Very important macro events…
April 2025 delivered a $258 billion surplus, driven by tax-season receipts, even as the FY-to-date deficit climbed to about $1.1 trillion
M2 money stock surged to $21.8 trillion by end-March and rose roughly $300 billion in April, underscoring ample liquidity despite Fed tightening. 5-year breakeven inflation sat at 2.42 % on May 22 and drifted only ±1 bp over the prior week, signaling anchored inflation expectations. Fed-funds futures (per CME FedWatch) assign only ~29 % odds to a rate cut at the June 18 FOMC—markets see no change as the base case through summer.
The Treasury is offering dealers an easy outlet to offload old 2-, 5- and 7-year notes, 2-year floating‐rate paper and bills today (and 20y–30y bonds Thursday). Think of it as scheduled injections of liquidity at both ends of the curve. Friday is the first day when anyone still holding front‐month 10-year futures (ZN) must either deliver or roll into the next contract. With ~40 % of positions already rolled, there’s a thinning of liquidity in the front contract—and that always stirs up basis swings and spikes in futures’ vol.
These are mechanical supply/demand events: dealers buybacks absorb paper (dampening yield moves) while the FND roll sucks up futures liquidity (stoking basis‐ and implied‐vol pops).
Bessent argues that small/community banks are hamstrung by one-size-fits-all capital/reg frameworks and regulators who “don’t care about growth.” His point: if that agenda (Basel relief, lighter capital charges on Treasuries, easier ag-lending) moves forward, it would turbocharge bank lending and reduce short-term funding strains. Deregulation would relieve the “dash for cash” (negative swap spreads, widening CDS) by letting banks lend more freely and hoard less high-quality collateral—taking tail-risk off the table.
Whether the 90-day U.S./China pause holds (or snaps back into full-blown 25–30% levies) is the binary that will decide if the Fed/investors lean into that deregulation lifeline or throw up their hands and price in renewed stagflation.
So basically the week’s mechanical liquidity injections in cash Treasuries set the stage for calmer yields, only to be punctuated by futures-driven basis squeezes on FND that rippled through volatility markets.

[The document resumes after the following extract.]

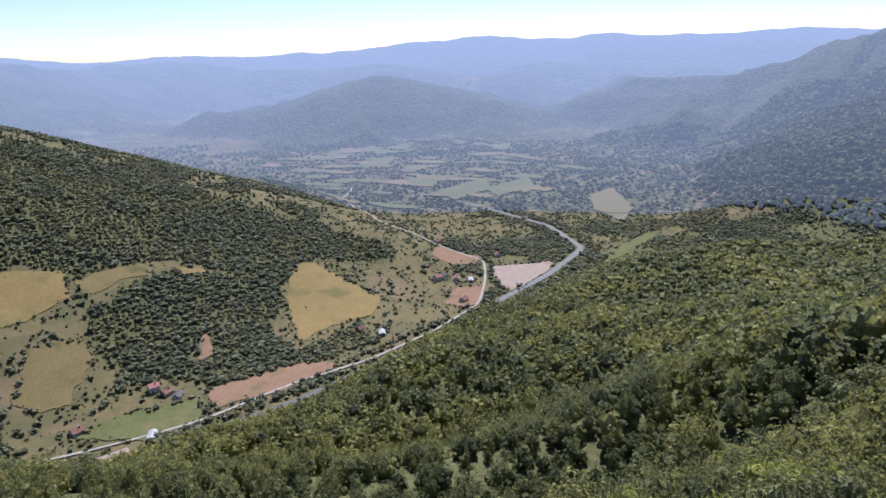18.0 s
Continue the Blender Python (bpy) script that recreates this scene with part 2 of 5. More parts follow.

SPX is bumping up against a resistance ceiling (coding at 5871.44 for SPX and 5885.79 for ES)—and that only two catalysts can drive a decisive breakout above it this week: economic data (e.g. GDP revisions or PCE on May 29–30) or Nvidia’s earnings on May 28. Absent one of those triggers, the index is likely to stall again at the top of its range.
A deeper-than-expected contraction (April GDP –0.3 % annualized) could pull the index lower, while an upside surprise might lift it through resistance, but not a too high beat. Staying within the expectations is healty. Core PCE is expected to ease modestly toward 2.3 % y/y; a significant miss on the downside could embolden the Fed-pause narrative, lifting stocks, whereas stickier prints could reinforce caution.
Also options markets price in a ±7 % move in NVDA on earnings, and given its weight in the SPX (~8.5 %) and SOXX, a strong NVDA print could provide the gamma squeeze needed to push the index back towards 5900.
Now listen,
The Treasury’s liquidity-support buybacks for short (2s, 5s, 7s, FRNs, bills) and long (20–30 yr) maturities give dealers a pre-scheduled outlet to offload off-the-run bonds, which caps sharp yield moves and in turn limits equity pullbacks around those dates. I code 5776.23 for SPX and 5796.33 for ES as pivots momentum-wise).
We can see this in SPX/LTY correlation, it tanked steepely.
Equity risk appetite tends to recover, compressing VIX and another volatility measures.
Short-End Buybacks (Tue) and Long-End Buybacks (Thu) create dampened volatility initially. Futures First Notice Day (Fri) thins the front-month 10-yr futures (“ZN”), sparking basis squeezes and spikes in VIX/VXST.